Evaluation Extensions: Most benchmarks lack fine-grained test splits, adversarial/noisy context, or robust multilingual evaluation; integrating layout-aware models (LayoutLM), programmable retrieval, and scalable human validation is prioritized (George et al., 20 Nov 2025, Ali et al., 5 Aug 2025, 2406.14394).
Sustainability and Carbon Footprint: Benchmarking must include transparent carbon accounting for LLM inference, as in Climate Finance Bench, to ensure alignment with “AI for climate” objectives (Mankour et al., 28 May 2025).
Data Pipeline Reproducibility: Extensive reliance on proprietary LLMs/API limits reproducibility and automation (table transformation, answer verification) (Ali et al., 5 Aug 2025).

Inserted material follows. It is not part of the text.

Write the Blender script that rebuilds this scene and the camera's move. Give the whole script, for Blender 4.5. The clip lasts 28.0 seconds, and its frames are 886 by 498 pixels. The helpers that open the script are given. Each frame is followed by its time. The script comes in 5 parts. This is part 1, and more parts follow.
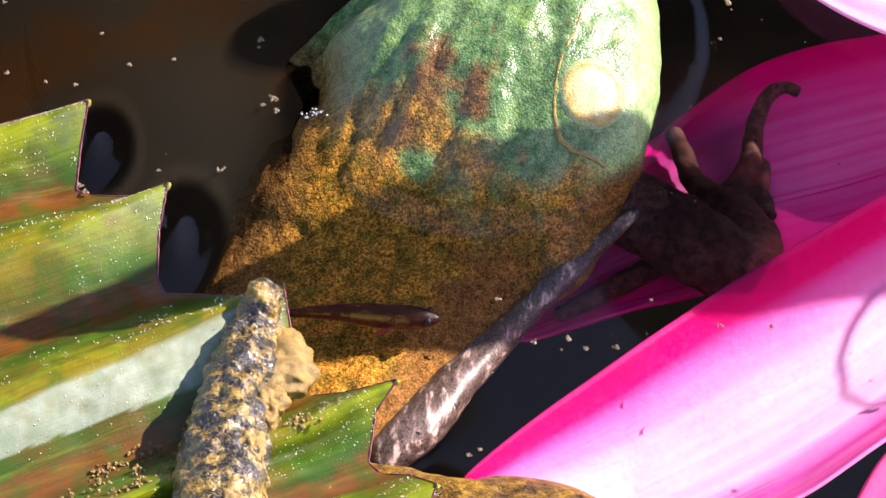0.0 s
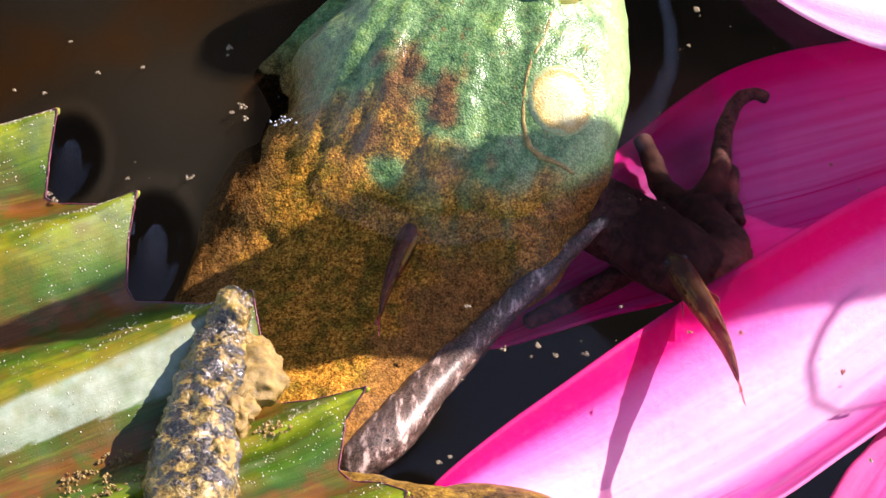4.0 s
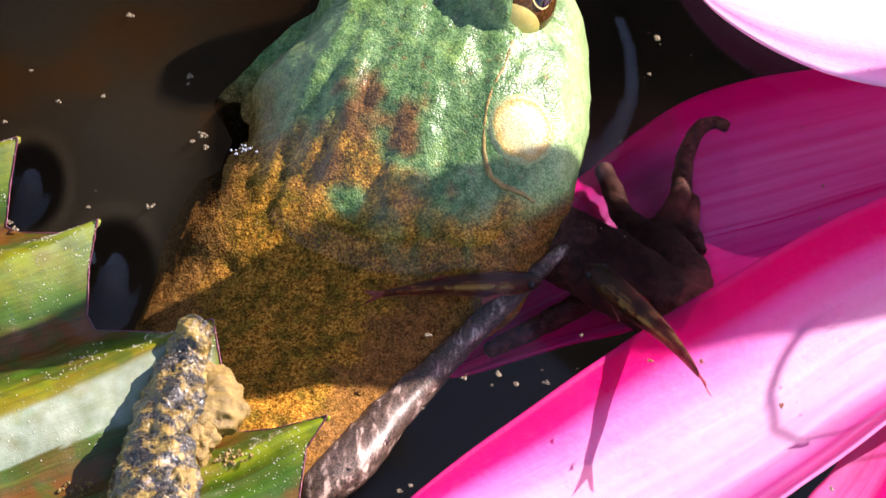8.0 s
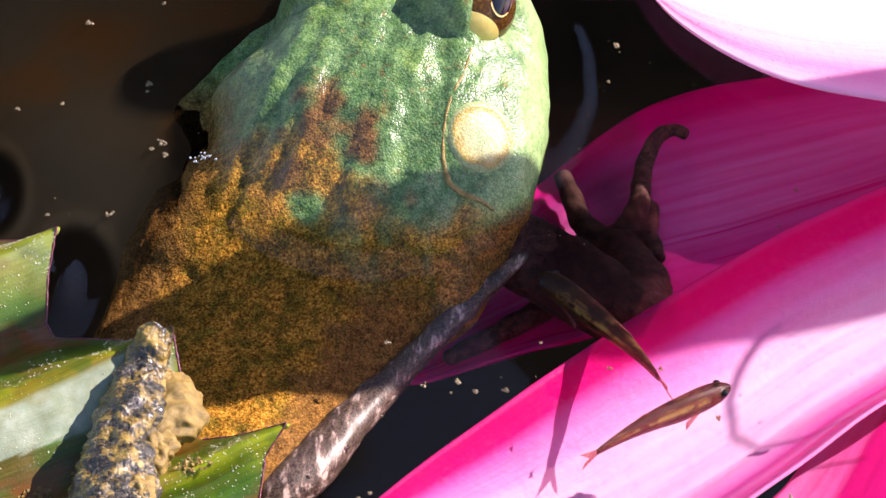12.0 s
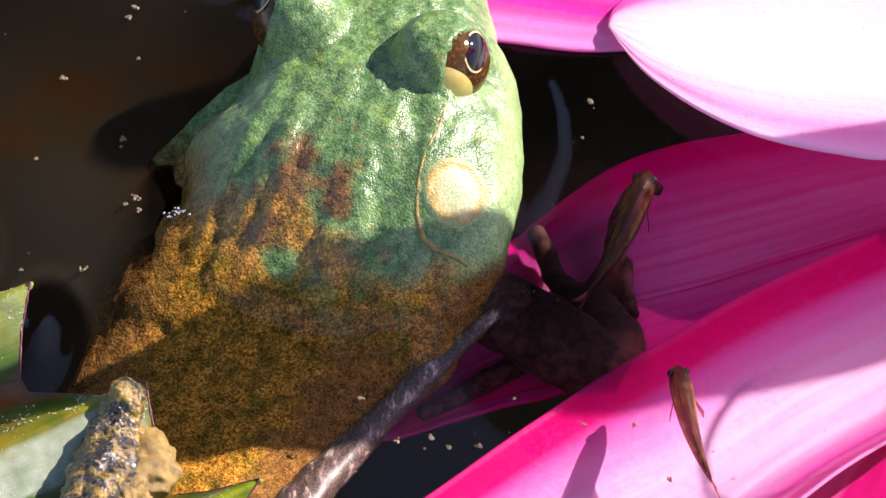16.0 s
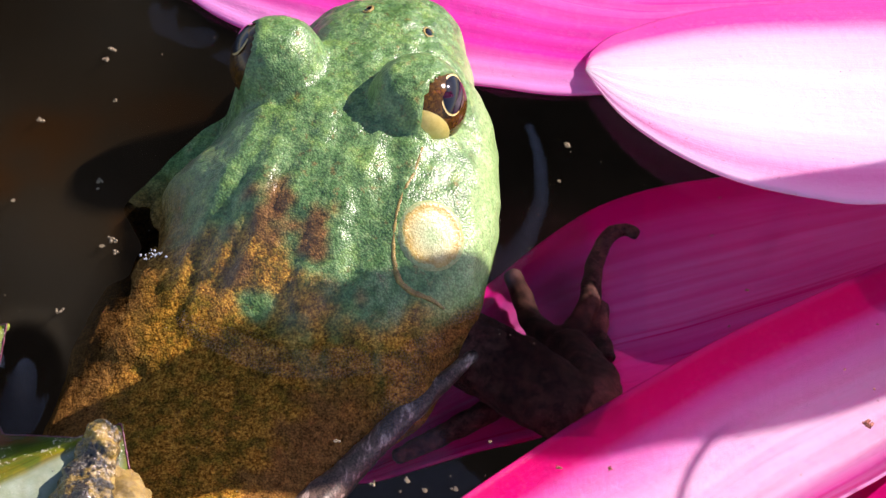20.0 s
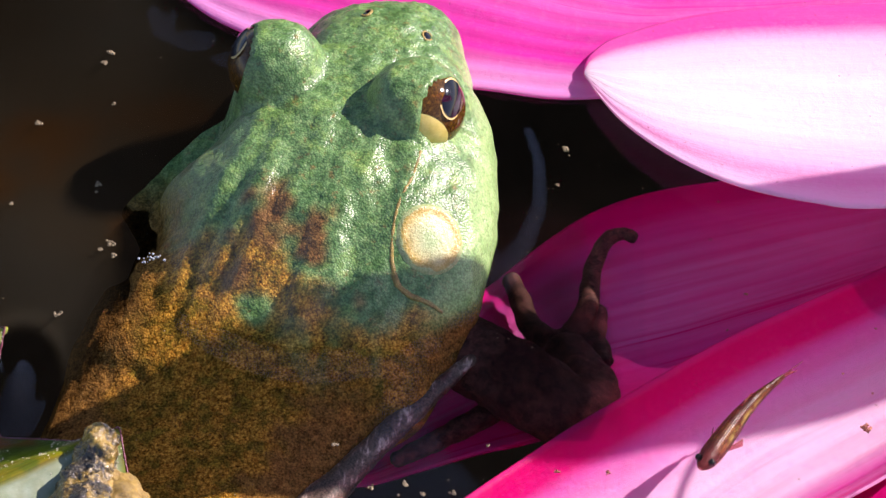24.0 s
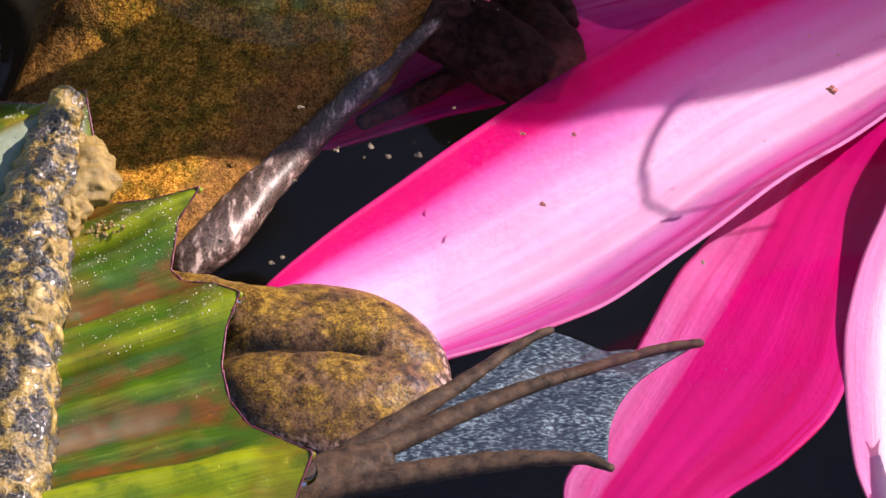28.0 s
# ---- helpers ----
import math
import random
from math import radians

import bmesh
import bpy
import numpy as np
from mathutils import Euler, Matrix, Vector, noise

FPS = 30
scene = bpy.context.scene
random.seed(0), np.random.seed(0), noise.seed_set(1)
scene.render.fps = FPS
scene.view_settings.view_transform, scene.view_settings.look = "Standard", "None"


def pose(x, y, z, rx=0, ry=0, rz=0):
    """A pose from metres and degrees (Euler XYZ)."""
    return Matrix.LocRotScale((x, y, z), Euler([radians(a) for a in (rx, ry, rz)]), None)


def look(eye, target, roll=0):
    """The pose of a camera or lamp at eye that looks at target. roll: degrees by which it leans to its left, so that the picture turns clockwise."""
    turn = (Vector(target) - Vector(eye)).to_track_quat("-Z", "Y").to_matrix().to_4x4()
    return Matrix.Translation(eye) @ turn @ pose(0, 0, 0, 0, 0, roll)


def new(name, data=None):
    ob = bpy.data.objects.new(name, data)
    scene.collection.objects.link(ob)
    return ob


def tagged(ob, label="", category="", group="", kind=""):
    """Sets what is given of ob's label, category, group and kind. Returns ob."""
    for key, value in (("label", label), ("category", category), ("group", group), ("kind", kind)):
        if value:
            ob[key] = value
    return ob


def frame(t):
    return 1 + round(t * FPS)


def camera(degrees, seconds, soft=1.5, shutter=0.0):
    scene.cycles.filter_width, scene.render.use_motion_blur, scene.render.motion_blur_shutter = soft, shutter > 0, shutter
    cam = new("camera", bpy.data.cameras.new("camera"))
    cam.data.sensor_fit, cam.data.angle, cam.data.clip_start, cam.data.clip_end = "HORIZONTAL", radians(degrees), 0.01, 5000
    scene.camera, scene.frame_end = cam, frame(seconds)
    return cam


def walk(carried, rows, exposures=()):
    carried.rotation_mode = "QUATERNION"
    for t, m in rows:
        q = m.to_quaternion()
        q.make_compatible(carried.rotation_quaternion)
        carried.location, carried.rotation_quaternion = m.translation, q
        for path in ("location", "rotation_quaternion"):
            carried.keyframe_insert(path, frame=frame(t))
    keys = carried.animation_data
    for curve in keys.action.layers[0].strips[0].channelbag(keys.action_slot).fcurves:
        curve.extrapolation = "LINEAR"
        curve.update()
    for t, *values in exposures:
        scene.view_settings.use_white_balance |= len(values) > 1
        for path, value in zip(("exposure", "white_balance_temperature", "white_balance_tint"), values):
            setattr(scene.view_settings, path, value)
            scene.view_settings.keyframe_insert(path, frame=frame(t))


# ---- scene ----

7. Representative Examples and Practical Usage

Benchmarks report typical QA pairs covering the full complexity spectrum:

Extraction: “Has the company identified significant decarbonization levers?” → “Yes. The company’s decarbonization levers are fleet electrification, renewable procurement, and energy-efficiency upgrades” (Mankour et al., 28 May 2025).
Numerical Reasoning: “Carbon intensity (tCO₂/million USD) for FY 2023?” → “1,850,000 tCO₂ ÷ 1,200 million USD = 1.54 tCO₂ per million USD” (Mankour et al., 28 May 2025).
Logical Reasoning: “Is the decarbonization trajectory compatible with a 1.5°C scenario?” → “Yes, the −50% target by 2030 aligns with the required ~55% reduction, with offsets possible for the gap” (Mankour et al., 28 May 2025).
ESGBench: “How did the percentage of renewable energy in 2021 compare to 2020?” → “It increased from 27 % to 35 %.” Evidence: “Renewables comprised 27 % in 2020 and 35 % in 2021” (George et al., 20 Nov 2025).
Factoid/Span Complexity (SustainableQA): Multi-span—“Which three conditions constitute the substantial contribution criterion?” → “verified emission savings,” “climate-neutral energy inputs,” “end-of-life recycling plans” (Ali et al., 5 Aug 2025).

These examples manifest the benchmarks’ intent: to rigorously stress LLM/QA system capabilities in real-world, heterogeneous disclosure corpora, supporting reproducible, auditable comparisons for both financial and sustainability applications.